> GIVEN REQUEST
Leave the pictures out. Return all other data exactly.

> SUPPLIED DATA
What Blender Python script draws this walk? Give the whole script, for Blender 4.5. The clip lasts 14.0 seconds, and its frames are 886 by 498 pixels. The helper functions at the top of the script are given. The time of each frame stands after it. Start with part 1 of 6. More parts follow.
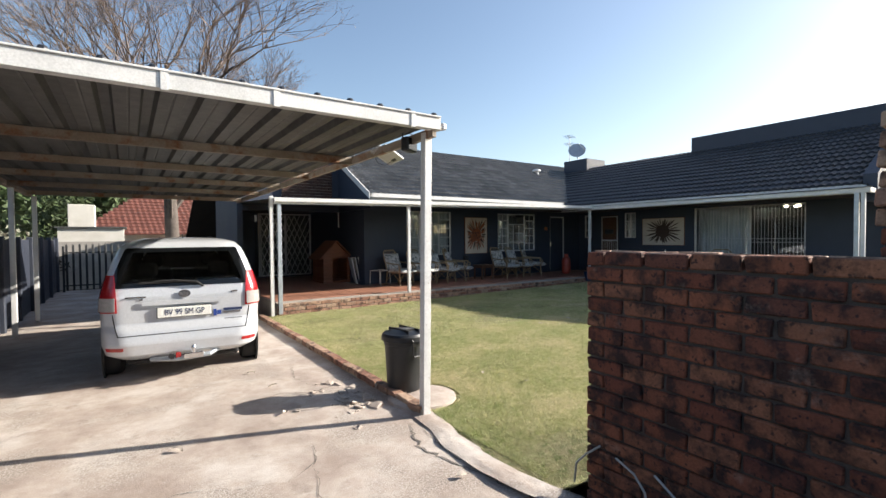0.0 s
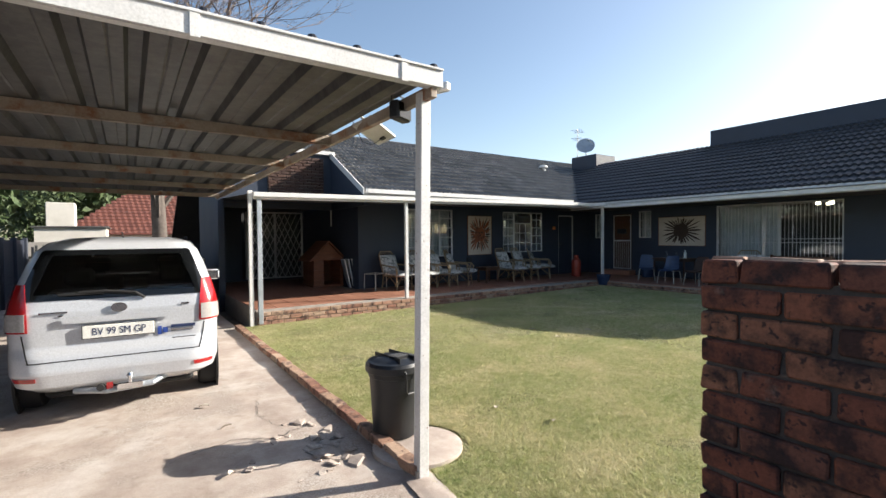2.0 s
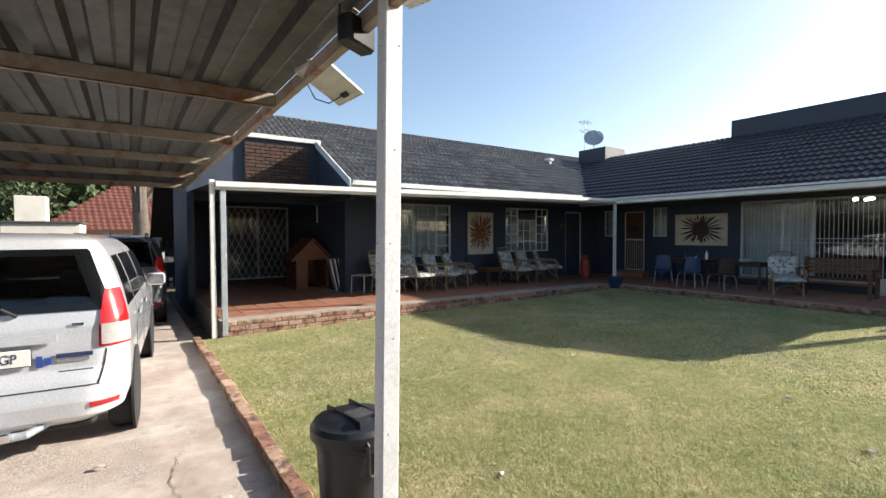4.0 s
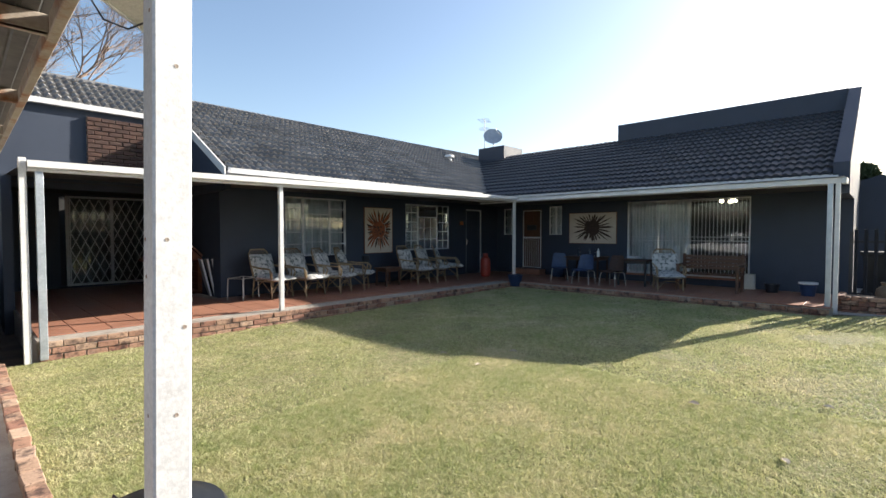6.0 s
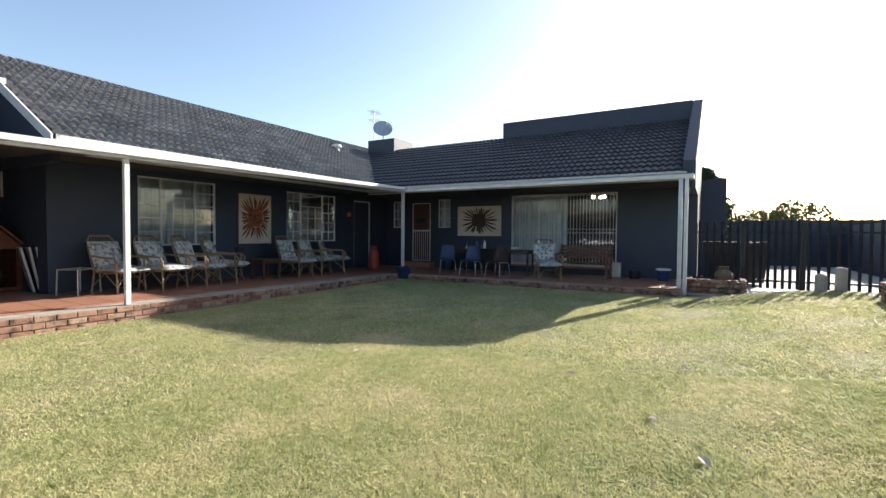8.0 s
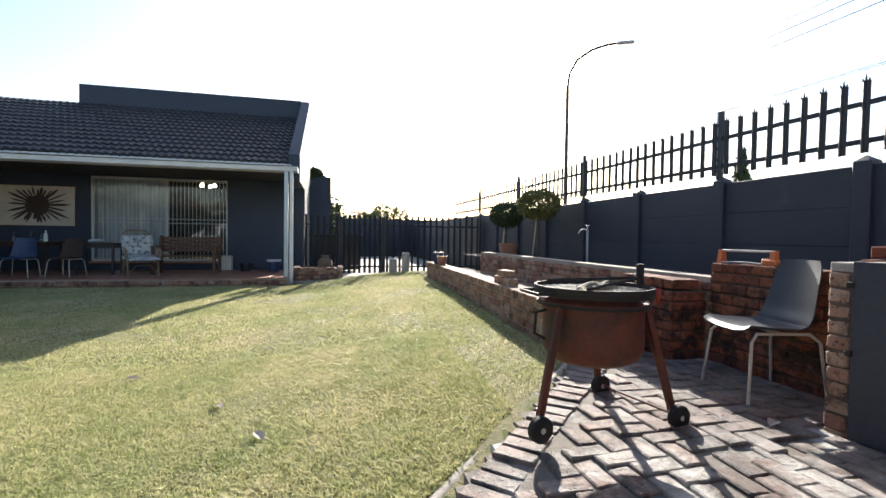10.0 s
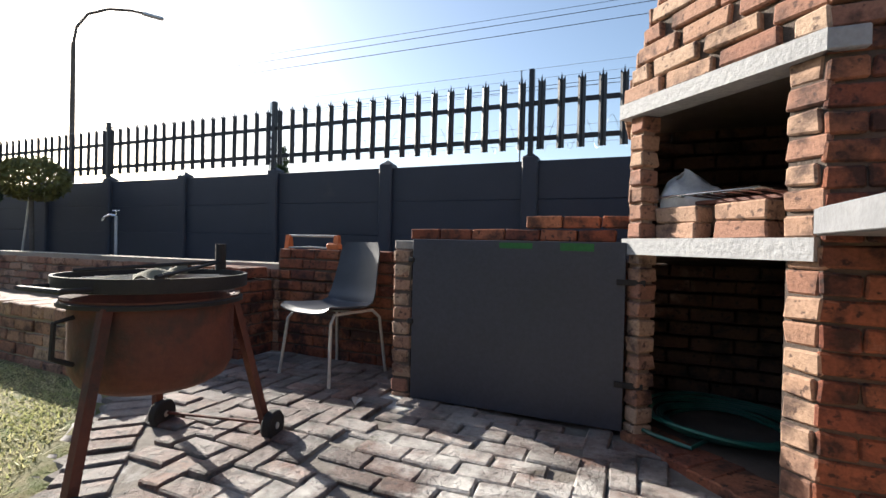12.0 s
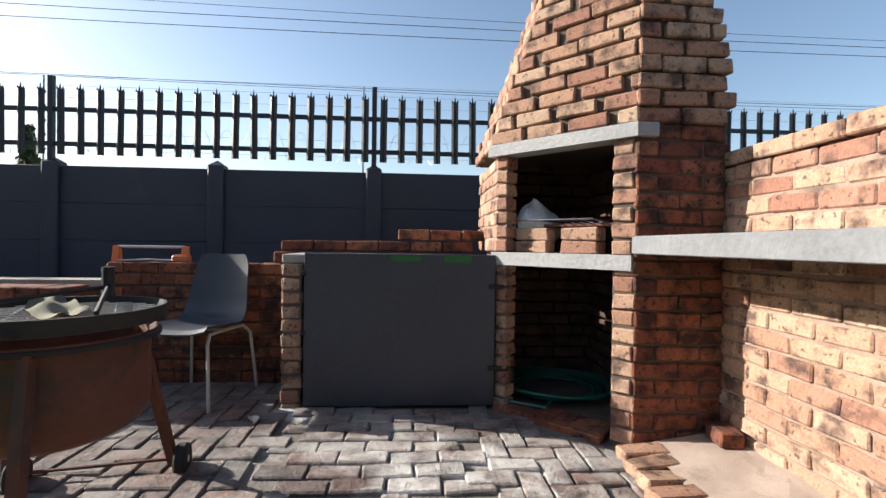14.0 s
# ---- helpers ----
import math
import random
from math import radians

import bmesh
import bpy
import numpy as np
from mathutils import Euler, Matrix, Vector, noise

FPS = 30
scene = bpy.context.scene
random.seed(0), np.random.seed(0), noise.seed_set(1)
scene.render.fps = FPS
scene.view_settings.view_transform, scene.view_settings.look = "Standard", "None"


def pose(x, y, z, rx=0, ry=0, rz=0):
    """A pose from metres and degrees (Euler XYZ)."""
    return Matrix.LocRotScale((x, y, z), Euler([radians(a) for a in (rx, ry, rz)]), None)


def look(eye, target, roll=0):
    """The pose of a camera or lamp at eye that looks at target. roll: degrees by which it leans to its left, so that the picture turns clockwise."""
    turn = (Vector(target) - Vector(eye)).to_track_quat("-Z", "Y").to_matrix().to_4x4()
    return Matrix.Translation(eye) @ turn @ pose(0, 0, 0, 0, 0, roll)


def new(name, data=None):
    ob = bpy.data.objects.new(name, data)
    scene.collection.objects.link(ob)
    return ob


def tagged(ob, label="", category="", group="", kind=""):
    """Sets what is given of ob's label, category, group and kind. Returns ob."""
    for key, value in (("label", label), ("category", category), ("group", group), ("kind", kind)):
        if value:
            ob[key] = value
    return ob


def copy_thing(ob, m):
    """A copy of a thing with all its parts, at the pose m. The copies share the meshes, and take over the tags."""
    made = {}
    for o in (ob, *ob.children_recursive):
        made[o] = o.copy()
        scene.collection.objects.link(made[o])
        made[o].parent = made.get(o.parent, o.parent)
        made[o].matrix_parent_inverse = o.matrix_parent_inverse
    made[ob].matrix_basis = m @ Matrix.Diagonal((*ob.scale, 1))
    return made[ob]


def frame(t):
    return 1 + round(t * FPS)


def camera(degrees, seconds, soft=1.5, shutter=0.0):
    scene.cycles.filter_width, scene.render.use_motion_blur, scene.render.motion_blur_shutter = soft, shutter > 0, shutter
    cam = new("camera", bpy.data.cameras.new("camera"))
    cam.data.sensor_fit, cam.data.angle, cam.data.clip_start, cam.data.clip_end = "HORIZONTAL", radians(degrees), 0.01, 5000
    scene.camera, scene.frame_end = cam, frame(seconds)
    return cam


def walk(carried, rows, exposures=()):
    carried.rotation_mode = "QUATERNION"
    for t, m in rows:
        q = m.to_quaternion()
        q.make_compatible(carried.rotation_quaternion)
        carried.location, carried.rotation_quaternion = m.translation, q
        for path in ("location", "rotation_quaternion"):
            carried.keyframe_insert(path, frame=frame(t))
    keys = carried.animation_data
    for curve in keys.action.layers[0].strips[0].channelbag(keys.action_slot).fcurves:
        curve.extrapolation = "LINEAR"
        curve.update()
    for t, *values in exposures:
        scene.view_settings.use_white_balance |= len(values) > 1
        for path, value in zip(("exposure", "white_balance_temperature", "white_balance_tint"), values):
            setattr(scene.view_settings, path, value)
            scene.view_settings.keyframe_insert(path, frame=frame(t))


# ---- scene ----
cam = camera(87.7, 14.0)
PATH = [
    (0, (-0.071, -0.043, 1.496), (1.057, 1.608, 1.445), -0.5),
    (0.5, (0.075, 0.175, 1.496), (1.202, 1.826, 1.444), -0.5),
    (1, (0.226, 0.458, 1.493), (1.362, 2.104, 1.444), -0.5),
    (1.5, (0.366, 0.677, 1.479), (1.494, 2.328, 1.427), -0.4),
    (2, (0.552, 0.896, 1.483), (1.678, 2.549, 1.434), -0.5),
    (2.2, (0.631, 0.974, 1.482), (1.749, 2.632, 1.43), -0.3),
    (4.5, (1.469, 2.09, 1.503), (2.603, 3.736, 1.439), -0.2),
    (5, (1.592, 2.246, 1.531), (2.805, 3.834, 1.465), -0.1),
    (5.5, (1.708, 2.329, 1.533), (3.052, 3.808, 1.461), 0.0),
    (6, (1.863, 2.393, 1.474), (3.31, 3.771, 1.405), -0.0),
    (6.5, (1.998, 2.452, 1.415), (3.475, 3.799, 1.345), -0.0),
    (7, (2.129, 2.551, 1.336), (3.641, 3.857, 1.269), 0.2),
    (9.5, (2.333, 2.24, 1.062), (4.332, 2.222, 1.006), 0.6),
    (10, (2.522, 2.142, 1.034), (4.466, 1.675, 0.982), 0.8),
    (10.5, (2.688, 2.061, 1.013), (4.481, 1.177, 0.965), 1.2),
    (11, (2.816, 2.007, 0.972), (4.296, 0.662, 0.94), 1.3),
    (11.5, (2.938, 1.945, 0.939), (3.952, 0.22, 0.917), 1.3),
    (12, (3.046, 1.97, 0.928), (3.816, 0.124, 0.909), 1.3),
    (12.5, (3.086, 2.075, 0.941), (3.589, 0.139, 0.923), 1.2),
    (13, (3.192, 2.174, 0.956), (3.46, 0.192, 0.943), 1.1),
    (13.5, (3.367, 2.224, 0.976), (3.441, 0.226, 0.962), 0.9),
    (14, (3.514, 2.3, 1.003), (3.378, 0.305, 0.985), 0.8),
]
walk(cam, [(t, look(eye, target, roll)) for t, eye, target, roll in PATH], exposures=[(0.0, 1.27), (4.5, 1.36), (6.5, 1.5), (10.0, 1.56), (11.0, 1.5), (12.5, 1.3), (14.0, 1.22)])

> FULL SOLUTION
What Blender Python script draws this walk? Give the whole script, for Blender 4.5. The clip lasts 14.0 seconds, and its frames are 886 by 498 pixels. The helper functions at the top of the script are given. The time of each frame stands after it. Start with part 1 of 6. More parts follow.
0.0 s
2.0 s
4.0 s
6.0 s
8.0 s
10.0 s
12.0 s
14.0 s
# ---- helpers ----
import math
import random
from math import radians

import bmesh
import bpy
import numpy as np
from mathutils import Euler, Matrix, Vector, noise

FPS = 30
scene = bpy.context.scene
random.seed(0), np.random.seed(0), noise.seed_set(1)
scene.render.fps = FPS
scene.view_settings.view_transform, scene.view_settings.look = "Standard", "None"


def pose(x, y, z, rx=0, ry=0, rz=0):
    """A pose from metres and degrees (Euler XYZ)."""
    return Matrix.LocRotScale((x, y, z), Euler([radians(a) for a in (rx, ry, rz)]), None)


def look(eye, target, roll=0):
    """The pose of a camera or lamp at eye that looks at target. roll: degrees by which it leans to its left, so that the picture turns clockwise."""
    turn = (Vector(target) - Vector(eye)).to_track_quat("-Z", "Y").to_matrix().to_4x4()
    return Matrix.Translation(eye) @ turn @ pose(0, 0, 0, 0, 0, roll)


def new(name, data=None):
    ob = bpy.data.objects.new(name, data)
    scene.collection.objects.link(ob)
    return ob


def tagged(ob, label="", category="", group="", kind=""):
    """Sets what is given of ob's label, category, group and kind. Returns ob."""
    for key, value in (("label", label), ("category", category), ("group", group), ("kind", kind)):
        if value:
            ob[key] = value
    return ob


def copy_thing(ob, m):
    """A copy of a thing with all its parts, at the pose m. The copies share the meshes, and take over the tags."""
    made = {}
    for o in (ob, *ob.children_recursive):
        made[o] = o.copy()
        scene.collection.objects.link(made[o])
        made[o].parent = made.get(o.parent, o.parent)
        made[o].matrix_parent_inverse = o.matrix_parent_inverse
    made[ob].matrix_basis = m @ Matrix.Diagonal((*ob.scale, 1))
    return made[ob]


def frame(t):
    return 1 + round(t * FPS)


def camera(degrees, seconds, soft=1.5, shutter=0.0):
    scene.cycles.filter_width, scene.render.use_motion_blur, scene.render.motion_blur_shutter = soft, shutter > 0, shutter
    cam = new("camera", bpy.data.cameras.new("camera"))
    cam.data.sensor_fit, cam.data.angle, cam.data.clip_start, cam.data.clip_end = "HORIZONTAL", radians(degrees), 0.01, 5000
    scene.camera, scene.frame_end = cam, frame(seconds)
    return cam


def walk(carried, rows, exposures=()):
    carried.rotation_mode = "QUATERNION"
    for t, m in rows:
        q = m.to_quaternion()
        q.make_compatible(carried.rotation_quaternion)
        carried.location, carried.rotation_quaternion = m.translation, q
        for path in ("location", "rotation_quaternion"):
            carried.keyframe_insert(path, frame=frame(t))
    keys = carried.animation_data
    for curve in keys.action.layers[0].strips[0].channelbag(keys.action_slot).fcurves:
        curve.extrapolation = "LINEAR"
        curve.update()
    for t, *values in exposures:
        scene.view_settings.use_white_balance |= len(values) > 1
        for path, value in zip(("exposure", "white_balance_temperature", "white_balance_tint"), values):
            setattr(scene.view_settings, path, value)
            scene.view_settings.keyframe_insert(path, frame=frame(t))


# ---- scene ----
cam = camera(87.7, 14.0)
PATH = [
    (0, (-0.071, -0.043, 1.496), (1.057, 1.608, 1.445), -0.5),
    (0.5, (0.075, 0.175, 1.496), (1.202, 1.826, 1.444), -0.5),
    (1, (0.226, 0.458, 1.493), (1.362, 2.104, 1.444), -0.5),
    (1.5, (0.366, 0.677, 1.479), (1.494, 2.328, 1.427), -0.4),
    (2, (0.552, 0.896, 1.483), (1.678, 2.549, 1.434), -0.5),
    (2.2, (0.631, 0.974, 1.482), (1.749, 2.632, 1.43), -0.3),
    (4.5, (1.469, 2.09, 1.503), (2.603, 3.736, 1.439), -0.2),
    (5, (1.592, 2.246, 1.531), (2.805, 3.834, 1.465), -0.1),
    (5.5, (1.708, 2.329, 1.533), (3.052, 3.808, 1.461), 0.0),
    (6, (1.863, 2.393, 1.474), (3.31, 3.771, 1.405), -0.0),
    (6.5, (1.998, 2.452, 1.415), (3.475, 3.799, 1.345), -0.0),
    (7, (2.129, 2.551, 1.336), (3.641, 3.857, 1.269), 0.2),
    (9.5, (2.333, 2.24, 1.062), (4.332, 2.222, 1.006), 0.6),
    (10, (2.522, 2.142, 1.034), (4.466, 1.675, 0.982), 0.8),
    (10.5, (2.688, 2.061, 1.013), (4.481, 1.177, 0.965), 1.2),
    (11, (2.816, 2.007, 0.972), (4.296, 0.662, 0.94), 1.3),
    (11.5, (2.938, 1.945, 0.939), (3.952, 0.22, 0.917), 1.3),
    (12, (3.046, 1.97, 0.928), (3.816, 0.124, 0.909), 1.3),
    (12.5, (3.086, 2.075, 0.941), (3.589, 0.139, 0.923), 1.2),
    (13, (3.192, 2.174, 0.956), (3.46, 0.192, 0.943), 1.1),
    (13.5, (3.367, 2.224, 0.976), (3.441, 0.226, 0.962), 0.9),
    (14, (3.514, 2.3, 1.003), (3.378, 0.305, 0.985), 0.8),
]
walk(cam, [(t, look(eye, target, roll)) for t, eye, target, roll in PATH], exposures=[(0.0, 1.27), (4.5, 1.36), (6.5, 1.5), (10.0, 1.56), (11.0, 1.5), (12.5, 1.3), (14.0, 1.22)])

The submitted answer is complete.